AI’s Impact on the Future of Finance and Accounting

Snehal Shinde
|
5 min read
AI’s Impact on the Future of Finance and Accounting

As seen in the California Business Journal

Today’s businesses must overcome a number of challenges as they seek to effectively leverage the power of finance and accounting. Technological advances are disrupting the finance space, bringing new risks and requiring new skills. Growing complexity in the regulatory landscape regularly adds new compliance burdens. Elevated uncertainty in today’s economy hangs like a cloud over the business world, making every decision more difficult and more critical.

To overcome these challenges, many businesses are embracing the power of artificial intelligence (AI). AI is reshaping the business world, giving companies of all sizes opportunities to achieve new levels of speed, efficiency, and productivity. Recent reports show that 62 percent of business leaders have already invested in AI to enhance their employees’ capabilities.

AI brings great potential to finance and accounting, offering companies the power to enhance current operations with greater speed and accuracy. Industry leaders report that AI bookkeeping and AI accounting software are already transforming the business world. For those seeking ways to integrate AI into their financial operations, the following are some key initiatives to explore.

Elevating the data entry process with AI

Data entry is a crucial component of finance and accounting that drives financial reporting and analysis. This, in turn, plays a key role in risk management and decision-making. By leveraging AI, companies can gain efficiencies in this area.

AI-powered tools can automate data entry, removing much of the tedious work typically carried out by humans. They can capture figures from invoices, receipts, and other financial statements, automatically classifying them and entering them where appropriate in a company’s financial platform. AI streamlines the process, saving time and freeing up human resources for other tasks.

Bringing AI into the data entry process also cuts down on errors.
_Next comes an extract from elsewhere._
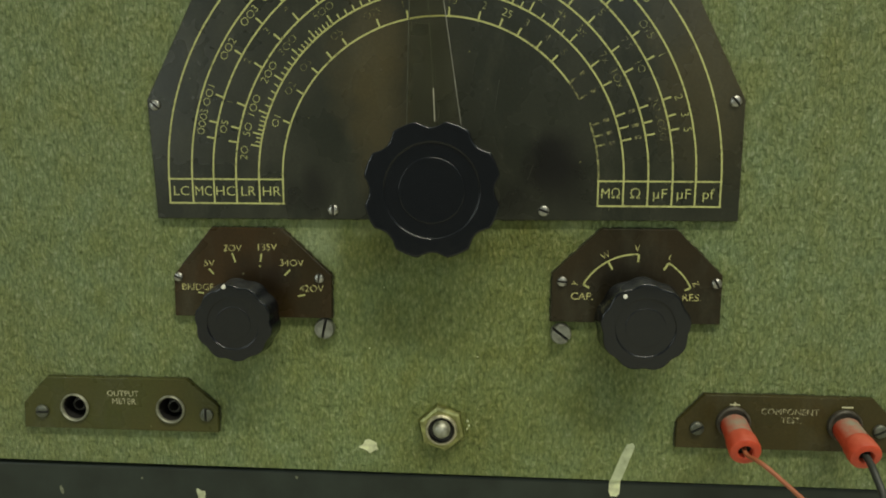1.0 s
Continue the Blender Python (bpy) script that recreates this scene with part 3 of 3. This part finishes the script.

While tired, distracted, or overworked accountants are bound to make mistakes in the data entry process, AI tools don’t suffer from those challenges. They are available 24/7, never have an off day, and handle the 1,000th entry with the same skill and care as the first.

Strengthening GAAP compliance with AI

As companies shift to AI bookkeeping, they elevate their capacity for complying with Generally Accepted Accounting Principles (GAAP). Publicly traded and regulated companies are required to follow GAAP standards, which are designed to create transparency and consistency in financial reporting. For private companies, GAAP compliance is part of future-proofing, providing insights that drive sound financial decision making and preparing companies for raising funds through loans, IPOs, and venture capital.

AI-powered bookkeeping and accounting assist with GAAP compliance by increasing the speed and accuracy of data entry. Through data cleansing and validation, AI ensures entries are free of errors, inconsistencies, and missing data.

AI also supports GAAP compliance by serving as an “always on” sentinel attuned to the slightest deviations from GAAP standards. It can track accounting processes in real time and trigger alerts when anomalies or potential non-compliance is detected, preventing errant processes from being duplicated in a way that leads to multiple violations. For small companies, this capacity fills what can be a costly knowledge gap, empowering compliance without the need to have a certified finance expert on staff.

Enhancing Financial Forecasting with AI

Financial forecasting is a powerful practice that is difficult to master. When done well, it empowers companies to improve their decision-making capabilities, cash flow, and risk mitigation. When mishandled, it can lead companies down the wrong roads that contain unnecessary risks.

AI enhances a company’s capacity for financial forecasting by increasing the volume of data it can analyze. Effective forecasting requires detailed analysis of external data — industry trends, economic indicators, consumer spending patterns, and more — as well as internal data. The algorithms that drive AI’s analytical capabilities can organize, analyze, and identify patterns in big data effectively and efficiently. AI accounting software empowers the type of analysis that is overwhelming for human accountants.

By adding the power of AI to their strategic planning, companies can ensure their budgetary plans align with the opportunities emerging in their industry. AI takes financial forecasting to new levels, providing a picture of financial power companies can use to uncover new insights and improve the strength of their decision making.

Navigating the New Risks AI brings to accounting

However, companies that embrace the power of AI must also consider the risks it introduces. AI requires access to data, which means integrating it into financial operations adds new challenges to data privacy. Leveraging AI for data analysis and financial forecasting also introduces ethical concerns due to AI’s tendency to learn the biases contained in its training data.

To address these risks, companies must prioritize security, diversity, and transparency as they seek out AI-powered tools. The best options will be those offered by companies that have utilized diverse datasets, engineered explainability, and developed products with clear ethical guidelines.

The business world has already begun to embrace AI bookkeeping and accounting. Moving forward, these new technologies promise to reshape the way companies develop and manage their financial strategies. Companies that deploy AI in ways that improve efficiency without losing consumer confidence will gain a clear competitive edge in the marketplace.